Your task
Copy exactly the lines from the start of the material through the line with "scene = bpy.context.scene". Pictures stay out of the copy.

Data lines
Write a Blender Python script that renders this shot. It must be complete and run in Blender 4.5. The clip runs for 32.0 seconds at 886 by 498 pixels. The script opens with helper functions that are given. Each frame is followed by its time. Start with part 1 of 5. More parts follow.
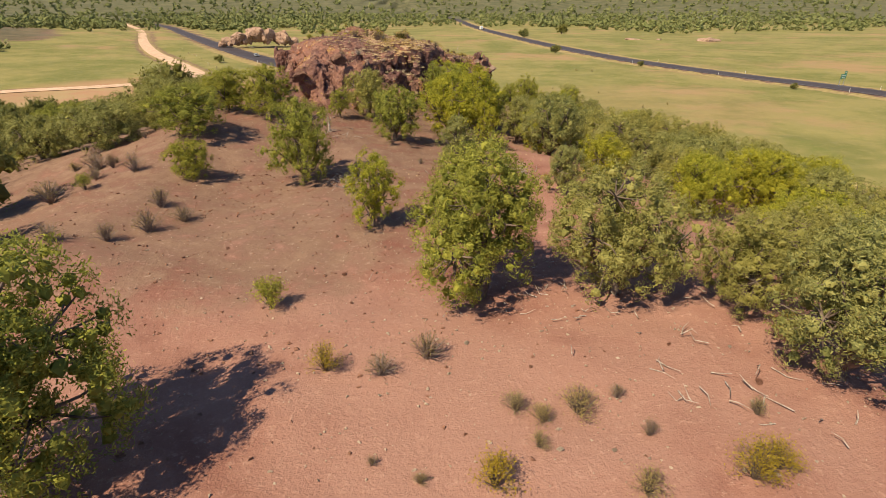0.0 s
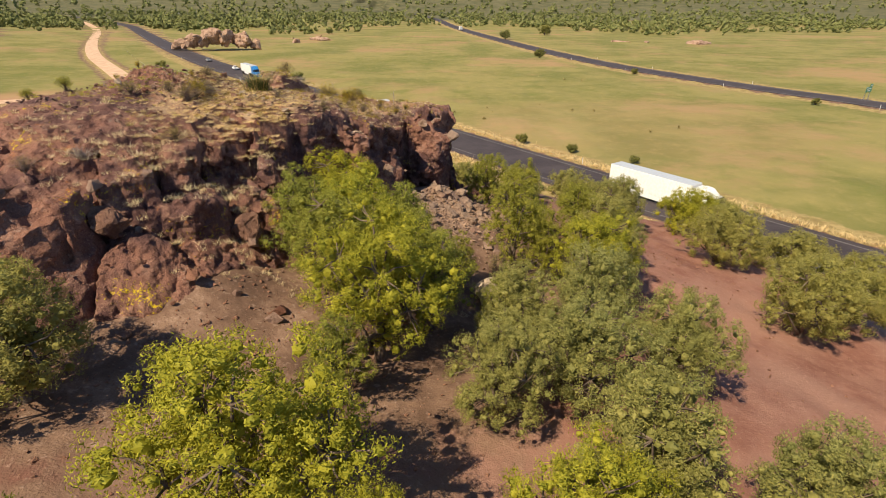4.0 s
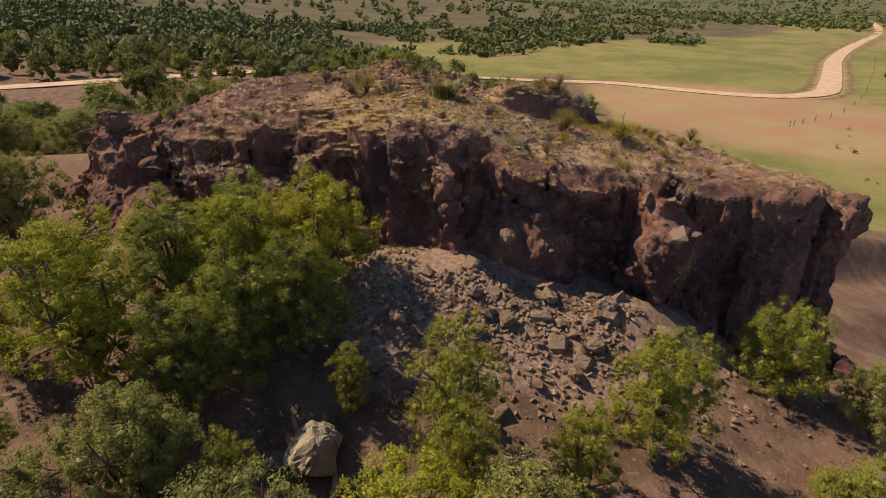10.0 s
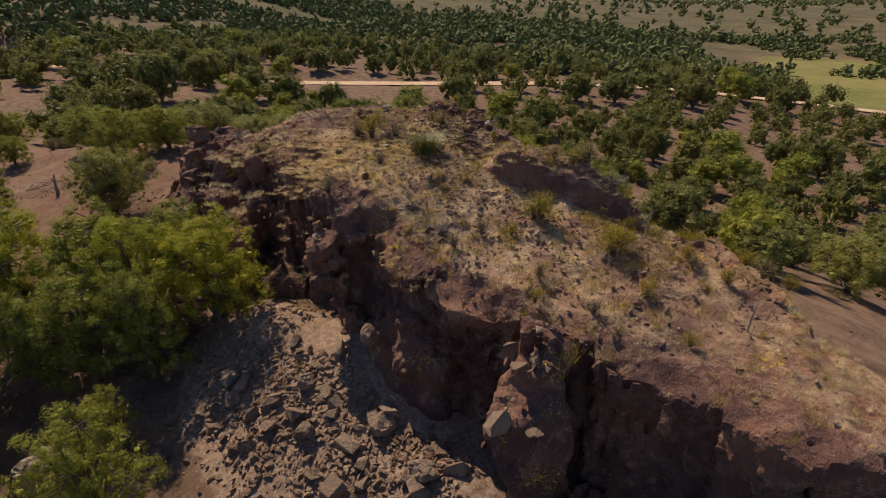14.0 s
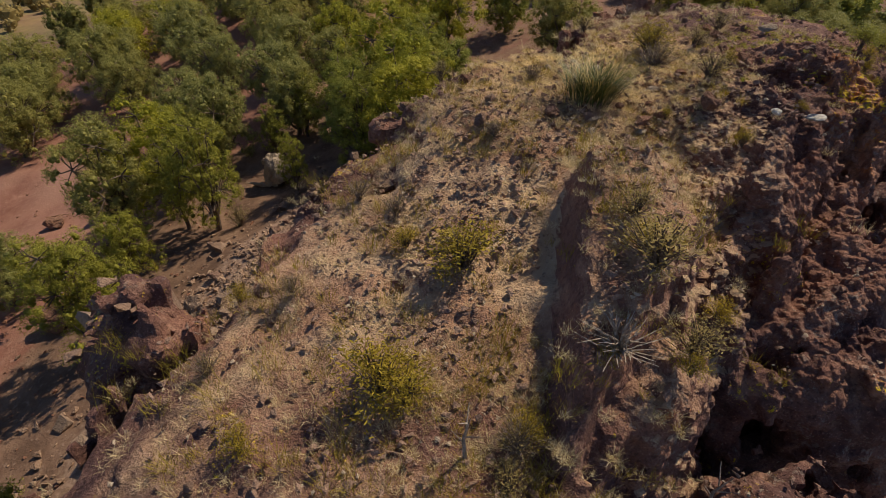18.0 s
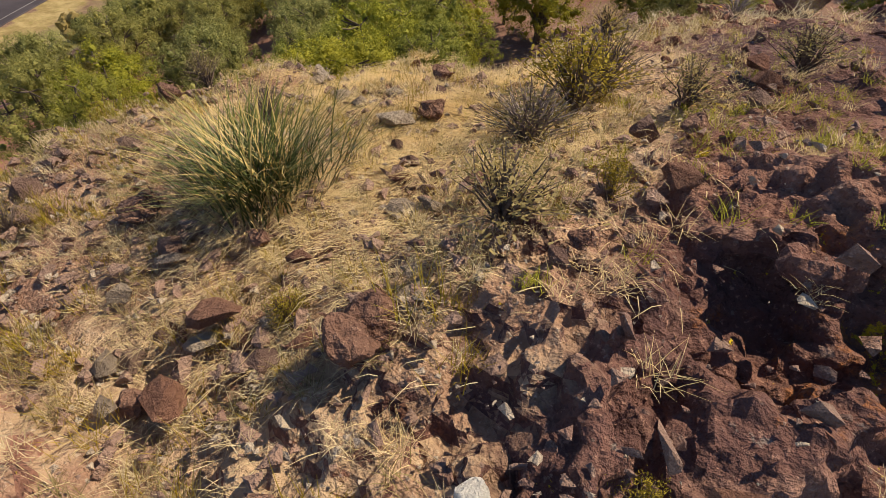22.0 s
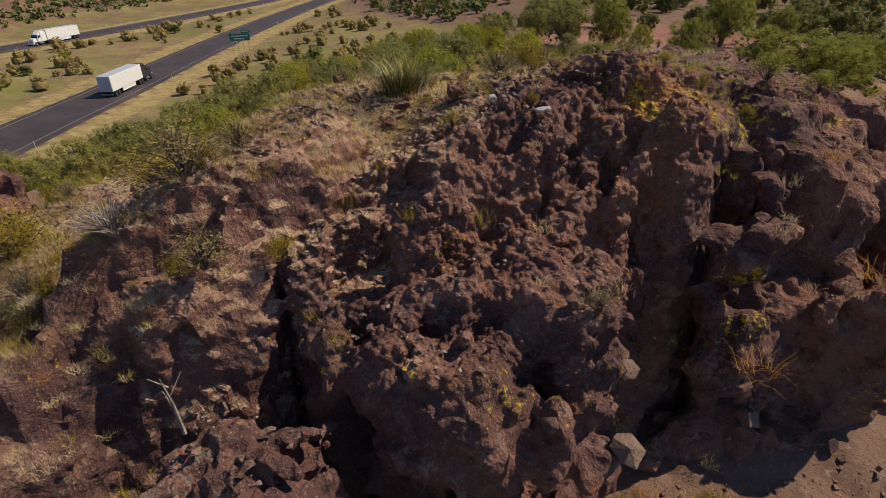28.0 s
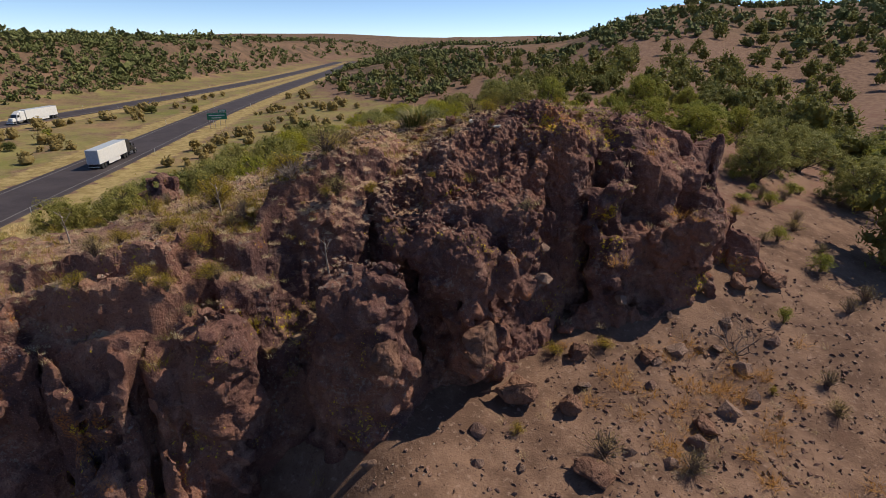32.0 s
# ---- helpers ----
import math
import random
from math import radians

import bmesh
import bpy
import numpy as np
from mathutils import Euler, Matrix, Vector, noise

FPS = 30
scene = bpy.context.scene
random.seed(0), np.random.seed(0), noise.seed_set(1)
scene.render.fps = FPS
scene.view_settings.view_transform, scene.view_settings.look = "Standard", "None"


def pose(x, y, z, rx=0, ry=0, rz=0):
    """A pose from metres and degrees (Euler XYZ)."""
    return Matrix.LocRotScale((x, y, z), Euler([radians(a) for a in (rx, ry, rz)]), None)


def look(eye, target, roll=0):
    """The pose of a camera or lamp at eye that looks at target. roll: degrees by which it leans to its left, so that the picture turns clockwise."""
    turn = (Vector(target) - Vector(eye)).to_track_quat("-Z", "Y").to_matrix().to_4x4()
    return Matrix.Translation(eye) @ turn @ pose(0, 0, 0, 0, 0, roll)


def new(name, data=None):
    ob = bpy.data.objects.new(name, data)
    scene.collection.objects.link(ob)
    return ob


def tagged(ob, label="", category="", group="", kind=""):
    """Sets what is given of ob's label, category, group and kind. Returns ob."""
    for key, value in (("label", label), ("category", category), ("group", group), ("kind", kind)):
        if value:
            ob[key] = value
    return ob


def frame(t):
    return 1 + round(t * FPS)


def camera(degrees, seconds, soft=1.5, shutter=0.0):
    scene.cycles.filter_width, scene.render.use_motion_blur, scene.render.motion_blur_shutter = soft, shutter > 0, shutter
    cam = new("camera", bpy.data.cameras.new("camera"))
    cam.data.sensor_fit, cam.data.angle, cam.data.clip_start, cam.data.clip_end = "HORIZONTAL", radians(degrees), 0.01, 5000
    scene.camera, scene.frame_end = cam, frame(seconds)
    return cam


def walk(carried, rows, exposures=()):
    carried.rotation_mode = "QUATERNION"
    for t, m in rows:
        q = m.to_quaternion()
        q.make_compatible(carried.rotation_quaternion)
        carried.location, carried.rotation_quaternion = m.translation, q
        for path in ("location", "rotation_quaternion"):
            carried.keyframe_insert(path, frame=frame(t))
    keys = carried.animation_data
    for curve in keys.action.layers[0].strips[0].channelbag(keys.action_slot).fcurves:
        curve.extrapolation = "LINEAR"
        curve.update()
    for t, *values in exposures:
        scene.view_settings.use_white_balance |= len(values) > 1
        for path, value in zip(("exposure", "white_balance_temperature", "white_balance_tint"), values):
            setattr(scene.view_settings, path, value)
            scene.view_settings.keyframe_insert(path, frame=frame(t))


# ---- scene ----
cam = camera(79.5, 32.0, 0.6)
METRES, EYE, TILT, LEAN, TURN = 110.0, 12.0, -24.5, 0.0, 0.0
ROWS = [
    (0.0, 0.0, 0.0, 0.0, 0.0, 0.0, -0.0),
    (0.5, 0.0029, 0.0375, 0.0184, -1.2, 0.03, 0.44),
    (1.0, 0.0062, 0.0723, 0.0357, -1.71, -0.02, 0.64),
    (1.5, 0.0101, 0.1043, 0.0514, -1.76, -0.06, 0.71),
    (2.0, 0.014, 0.1334, 0.0655, -1.83, -0.08, 0.71),
    (2.5, 0.0183, 0.1605, 0.0791, -1.9, -0.12, 0.71),
    (3.0, 0.0229, 0.186, 0.0915, -1.9, -0.12, 0.66),
    (3.5, 0.0276, 0.2095, 0.1029, -1.88, -0.13, 0.6),
    (4.0, 0.0327, 0.2313, 0.1132, -1.81, -0.15, 0.55),
    (4.5, 0.0375, 0.2491, 0.1225, -1.89, -0.12, 0.57),
    (6.5, 0.067, 0.2912, 0.1409, 5.01, -0.45, -2.55),
    (7.0, 0.0798, 0.3003, 0.1448, 9.79, -0.76, -4.65),
    (7.5, 0.0935, 0.31, 0.1487, 17.03, -1.52, -7.86),
    (8.0, 0.1076, 0.3206, 0.1529, 26.6, -3.15, -11.83),
    (8.5, 0.1212, 0.3322, 0.1578, 37.24, -5.63, -15.74),
    (9.0, 0.133, 0.3448, 0.1633, 47.02, -8.5, -18.74),
    (9.5, 0.1423, 0.358, 0.1694, 56.58, -11.67, -21.15),
    (10.0, 0.1495, 0.3724, 0.1768, 66.04, -15.19, -22.83),
    (10.5, 0.1539, 0.3876, 0.1841, 70.98, -17.06, -23.35),
    (11.0, 0.1561, 0.4028, 0.192, 76.12, -19.03, -23.83),
    (11.5, 0.156, 0.4178, 0.2004, 82.38, -21.49, -24.19),
    (12.0, 0.1536, 0.4327, 0.2087, 88.08, -23.71, -24.28),
    (12.5, 0.1486, 0.4467, 0.2165, 93.24, -25.74, -24.19),
    (13.0, 0.1413, 0.4598, 0.2245, 97.16, -27.24, -23.99),
    (13.5, 0.1325, 0.4715, 0.2312, 102.51, -29.29, -23.72),
    (15.5, 0.0812, 0.5105, 0.2514, 127.1, -40.51, -20.28),
    (16.0, 0.0644, 0.5173, 0.2547, 138.17, -45.82, -17.55),
    (16.5, 0.0457, 0.5229, 0.2554, 141.2, -48.93, -16.63),
    (17.0, 0.026, 0.5273, 0.2558, 150.53, -54.16, -13.64),
    (17.5, 0.0052, 0.5291, 0.2556, 168.42, -59.64, -6.75),
    (18.0, -0.015, 0.5265, 0.254, 184.86, -62.39, 0.48),
    (18.5, -0.0316, 0.5202, 0.2511, 193.94, -63.19, 4.55),
    (19.0, -0.0449, 0.5124, 0.246, 197.36, -63.55, 6.2),
    (19.5, -0.0536, 0.5045, 0.2403, 198.44, -63.69, 6.8),
    (20.0, -0.0591, 0.4954, 0.2348, 205.01, -62.93, 9.59),
    (20.5, -0.0626, 0.4865, 0.2278, 206.97, -62.51, 10.54),
    (21.0, -0.064, 0.4785, 0.2191, 207.5, -62.52, 10.96),
    (21.5, -0.0641, 0.4702, 0.2135, 208.04, -62.56, 11.47),
    (22.0, -0.0642, 0.4642, 0.2099, 207.88, -62.61, 11.57),
    (22.5, -0.0651, 0.4611, 0.208, 207.81, -62.59, 11.69),
    (23.0, -0.0667, 0.4603, 0.2073, 207.74, -62.61, 11.74),
    (23.5, -0.0685, 0.4617, 0.2075, 207.21, -62.76, 11.57),
    (24.0, -0.0703, 0.4647, 0.2087, 207.0, -62.85, 11.59),
    (24.5, -0.072, 0.4692, 0.2108, 206.85, -62.9, 11.61),
    (25.0, -0.0738, 0.4751, 0.2136, 206.8, -62.58, 11.64),
    (25.5, -0.0759, 0.4818, 0.2169, 206.74, -61.8, 11.6),
    (26.0, -0.0784, 0.489, 0.2206, 206.68, -60.46, 11.64),
    (26.5, -0.0815, 0.4973, 0.2248, 206.61, -58.68, 11.65),
    (28.5, -0.0969, 0.5322, 0.2413, 206.79, -48.38, 11.48),
    (29.0, -0.1003, 0.5408, 0.2453, 206.86, -46.24, 11.41),
    (29.5, -0.1037, 0.5488, 0.2494, 206.85, -44.64, 11.35),
    (30.0, -0.107, 0.5565, 0.2533, 205.88, -43.72, 10.92),
    (30.5, -0.1103, 0.5641, 0.257, 205.39, -43.22, 10.71),
    (31.0, -0.1131, 0.5719, 0.2607, 204.66, -43.22, 10.42),
    (31.5, -0.1157, 0.5793, 0.2645, 203.43, -43.53, 9.83),
    (32.0, -0.1185, 0.5865, 0.2683, 203.02, -43.67, 9.63),
]
walk(cam, [(t, pose(0, 0, EYE, TILT, LEAN, TURN) @ pose(METRES * x, METRES * y, METRES * z, 90 + pitch, roll, yaw)) for t, x, y, z, yaw, pitch, roll in ROWS],
     exposures=[(0.0, 0.66, 7700, 8), (2.0, 0.6, 7700, 8), (4.0, 0.62, 7700, 8), (8.0, 0.52, 7650, 8), (10.0, 0.26, 7600, 8), (12.0, 0.1, 7500, 8), (16.0, 0.02, 7400, 9), (20.0, 0.24, 7400, 10),
                (22.5, 0.56, 7300, 10), (24.0, 0.58, 7300, 10), (26.0, 0.24, 7200, 10), (29.0, 0.0, 6900, 10), (32.0, -0.05, 6700, 10)])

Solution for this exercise
Write a Blender Python script that renders this shot. It must be complete and run in Blender 4.5. The clip runs for 32.0 seconds at 886 by 498 pixels. The script opens with helper functions that are given. Each frame is followed by its time. Start with part 1 of 5. More parts follow.
0.0 s
4.0 s
10.0 s
14.0 s
18.0 s
22.0 s
28.0 s
32.0 s
# ---- helpers ----
import math
import random
from math import radians

import bmesh
import bpy
import numpy as np
from mathutils import Euler, Matrix, Vector, noise

FPS = 30
scene = bpy.context.scene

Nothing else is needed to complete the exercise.